No matter. Something would turn up. The confidence that Dorthy suspected was a façade in fact had deep roots. After all, Talbeck had led a charmed life. Because of his father’s murder, he was by far the youngest director of the Fountain of Youth Combine. The rest were revenants from the time before Earth had returned to Elysium, preserved by agatherin and elevated by the wealth it brought, but still basically motivated by reflexes learnt when each had been Duke of a minuscule kingdom, tiny islands of civilization in a sea of barbarism, spearleaf only a weed in the saltwater rice fields and the disease it nurtured in the nucleus of each of its cells, the basis for agatherin and the longevity treatments, quite unknown. Talbeck had made his mark in the Combine by sheer force of will, and because he was virtually the only director willing to travel to the other worlds of the Federation…but he had tired of the Combine when he had realized that it would never be anything other than a figurehead, a puppet for Federation interests.
The realization had sharpened Talbeck’s sense of superiority—he saw throug
h the charade of self-governance, while the other directors, those crudely cunning self-serving revenants of a lost age, were content to follow the directives and recommendations of the Combine’s officers so long as it guaranteed continued accumulation of fabulous wealth—and it had deepened his thirst for revenge. Like his scarred face, his hatred of the Federation set him apart from the Golden with whom he’d spent much of the rest of his life, the perpetually frustrated heirs of undying Lords and Ladies, of immortal self-made tycoons. Self-mockingly, he had taken to dressing in black, to affecting an air of remote disdain for the elaborate pranks and bons gestes of the others of his set as he flitted with them from world to world, looking not for entertainment but a lever long enough to overthrow the governments of the Earth.

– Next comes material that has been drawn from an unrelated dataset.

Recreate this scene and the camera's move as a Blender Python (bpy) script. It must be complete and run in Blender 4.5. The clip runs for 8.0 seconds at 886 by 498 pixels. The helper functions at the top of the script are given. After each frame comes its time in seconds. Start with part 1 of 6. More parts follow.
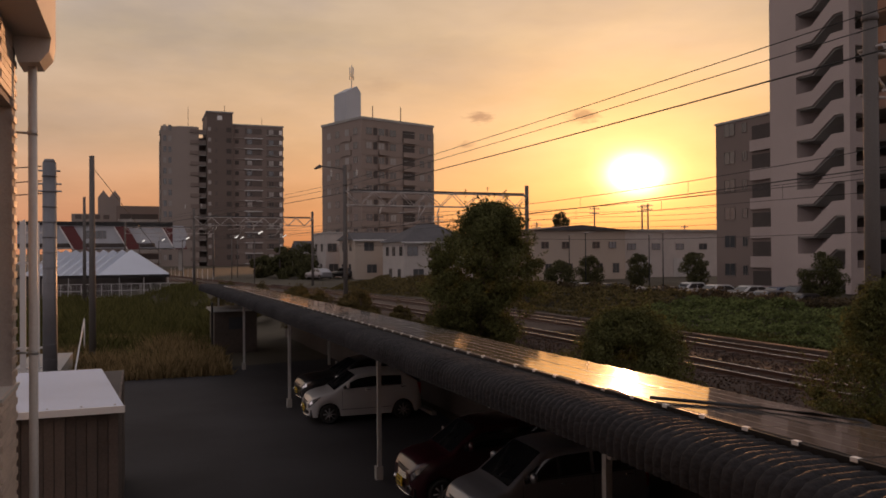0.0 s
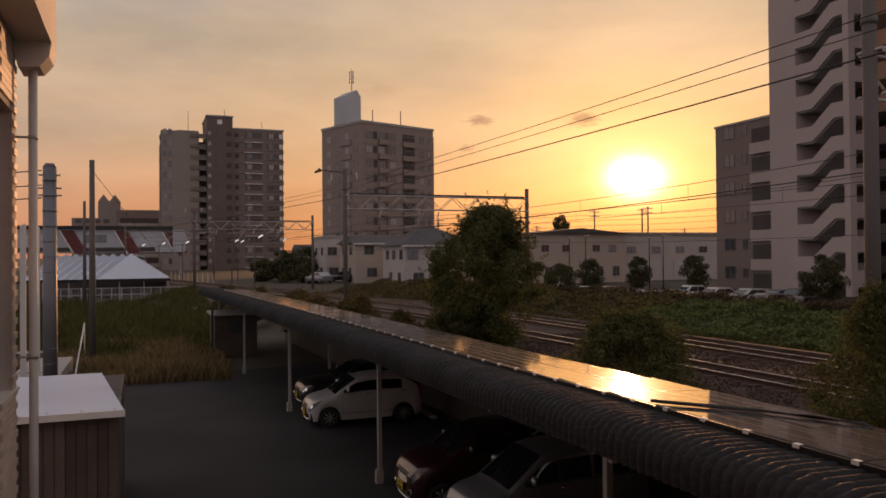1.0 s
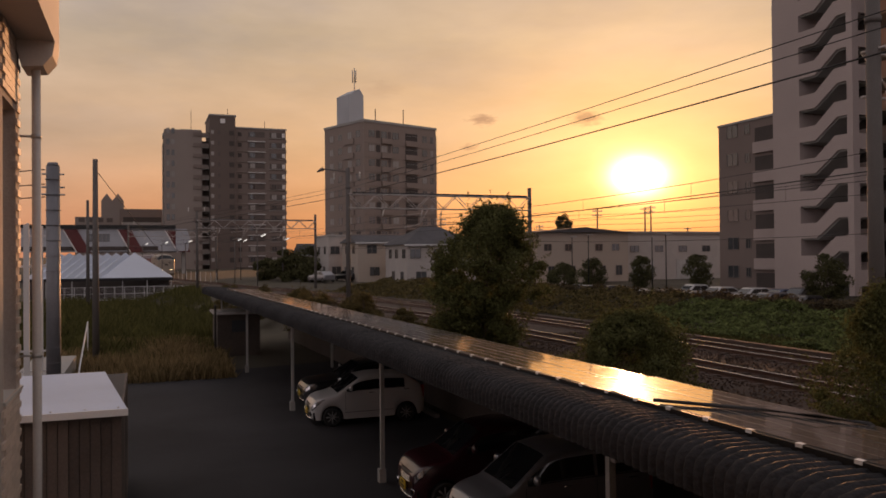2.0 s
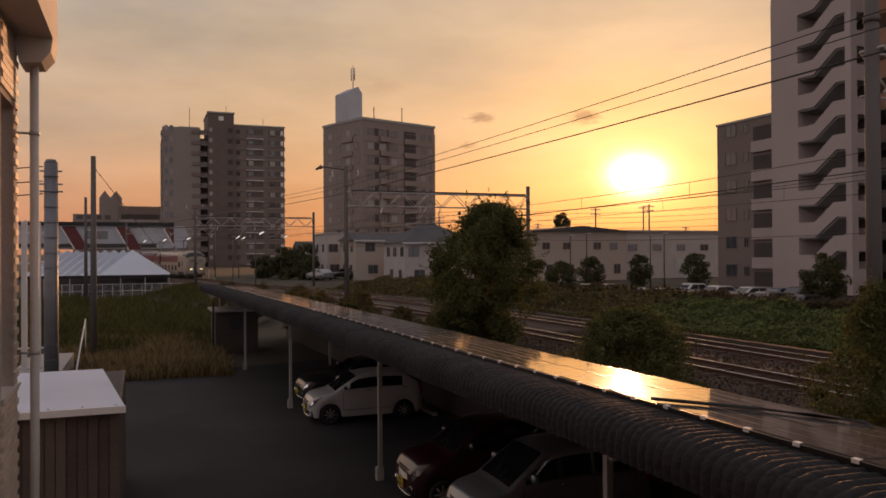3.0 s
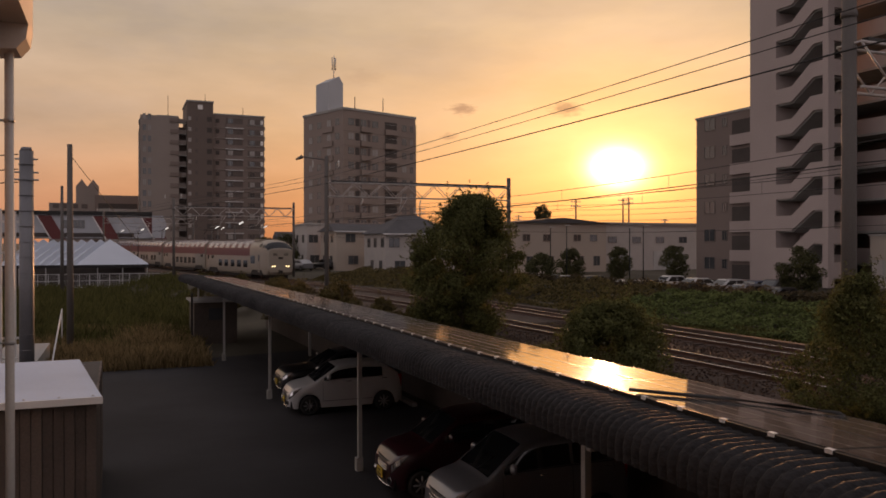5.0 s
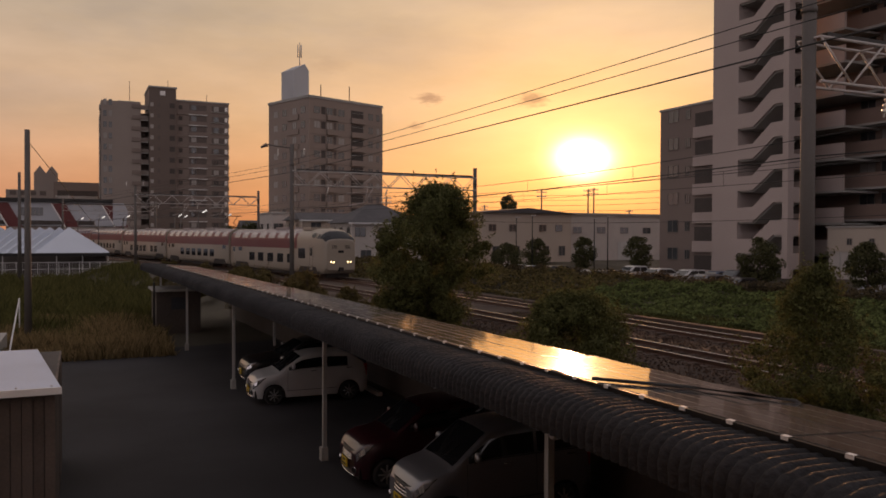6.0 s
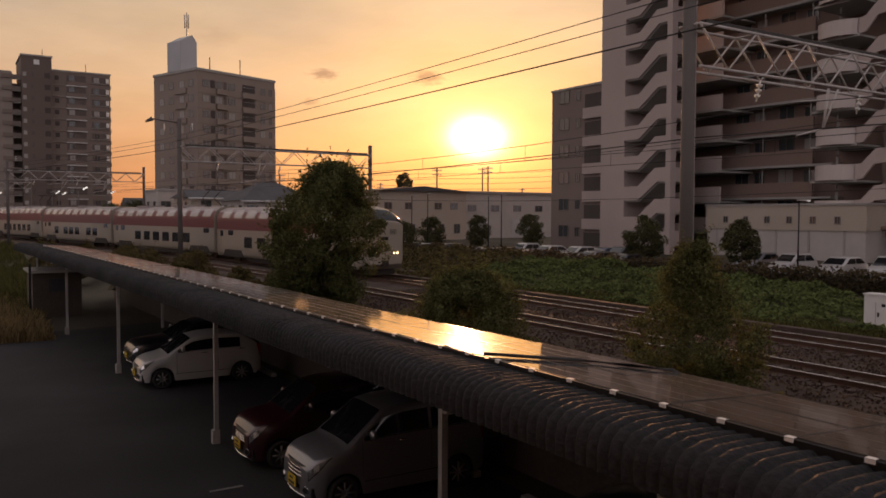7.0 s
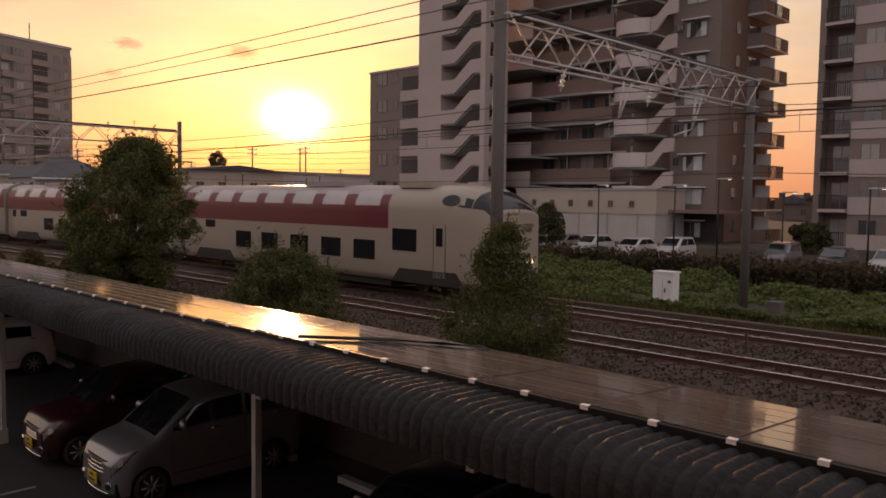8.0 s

Talbeck did not delude himself that it would be an easy task. He soon ran through fantasies of uncovering or setting up a scandal that would overthrow the Security Council of the ReUnited Nations, or of financing a rebellion that would split apart the contrary loyalties of the ten worlds (it was not that scandals were rare—it was that they were too commonplace; and while there were plenty of rebel groups, most were fighting lost causes, and most of the rest too unstable to be worth the risk). He had run arms, very discreetly of course, to the revolutionary People’s Islamic Nation Party of Novaya Zyemla when it had attempted to secede from its treaties with the Federation, but the Alea Campaigns had put an end to that, and after the razing of BD Twenty the Navy had soon overturned the rebel government and set up a more cooperative faction in its place.